In physics, there's a concept called binding energy-the energy required to break a nucleus into its individual protons and

neutrons, scattering them so far apart that they may never interact again.

Isn't it ironic? It's called binding energy, yet its definition revolves around separation. Perhaps that's exactly how it should

be. Only through separation-detaching from worldly and materialistic entanglements-do we truly bind to the essence of who

we are.

Sometimes, we become so accustomed to the luxuries of life and our worldly attachments that we begin to believe we are

nothing without them. This mindset seeps into our routines, persuading us to follow a path of false faith, blinded by the

glitter it offers.

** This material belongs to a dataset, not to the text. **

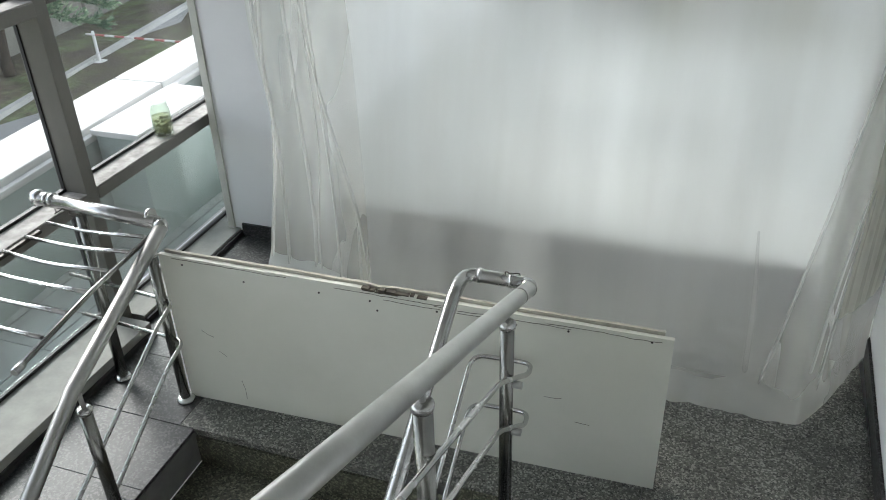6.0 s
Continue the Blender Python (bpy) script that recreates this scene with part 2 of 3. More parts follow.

In the process, we lose sight of what truly matters and morph into someone unrecognizable, and capable of

self-destruction.

Just as an atom has its core-the nucleus-holding together its protons and neutrons, we too are the nucleus of our own lives.

The goals, dreams, and relationships we cling to are our protons and neutrons. These attachments form the atom of our

existence, shaping the sphere of our life. What we choose to hold close stays within our orbit, defining who we are.

However, the more we tighten our grip on these attachments, the more they begin to define us, often at the cost of losing

ourselves. We all have an inherent need for validation, whether we admit it or not. This need draws us to hold on tightly to

worldly possessions and relationships, fearing that without them, we'd lose our identity. But the truth is, that people,

luxuries, and material things are merely accessories. They are born from desire, not necessity. You are not nothing without

them-you can be everything without them.

The emotional attachment you feel to these "constituents" doesn't stem from their intrinsic value, but from what you allow

them to offer you. If we willingly let go of attachments that no longer serve us, we take a step toward clarity and freedom. If

we refuse, life has its own way of intervening. It applies its binding energy to separate us from distractions and lead us to a

higher purpose—a greater good.

An unforeseen change might feel like destruction, but these moments are often life's way of redirecting us to a higher

purpose. The act of separation, though painful, teaches us to redefine our identity not by what we possess but by the values

and strength we carry within.

Detachment is often misunderstood as giving up control, but in reality, it's the ultimate form of reclaiming it. When we cling

tightly to attachments-whether they are people, possessions, or ambitions-we often feel as though we're in control of our

lives. However, this grip is deceptive. The tighter we hold on, the more these attachments begin to control us. They dictate

our thoughts, shape our decisions, and even influence our sense of self-worth. We become so entangled in the web of

external validation and materialism that we lose the ability to see life through an unclouded lens. True control lies not in

holding on but in knowing when to let go.

Imagine holding a handful of sand. The more you try to squeeze it, the more it slips through your fingers. But if you relax your

grip, the sand stays with you effortlessly. Life works much the same way. By loosening our attachment to the things we

believe define us, we create the space to experience life fully. This doesn't mean abandoning everything we care about;

rather, it's about allowing things to flow naturally, without the desperation of possession or fear of loss.

Freedom, then, is the byproduct of detachment. When we release the illusion of control, we find ourselves lighter,

unburdened by the need to prove our worth or maintain a façade. We begin to act from a place of authenticity rather than

fear. This shift doesn't diminish our relationships, goals, or desires-it enriches them. It allows us to connect with others and


pursue our dreams without the weight of dependency. Detachment, paradoxically, offers us the most profound form of

connection: a deeper bond with our true selves and an unshakable sense of inner peace.

To truly embrace detachment, we must shift our perspective. Instead of viewing separation as loss, we can see it as

transformation-a necessary step toward growth.

When we voluntarily release what weighs us down, we create space for what aligns with our purpose. The attachments we

choose to keep then become more meaningful, not because they define us, but because they complement the wholeness

we've already discovered within.

In both physics and life, binding energy is a paradox—a force of both union and separation. But perhaps that is its greatest

lesson: sometimes, the only way to truly hold on is to first let go.

Let go, not because you have to, but because in releasing what binds you,

you'll find what truly sets you free.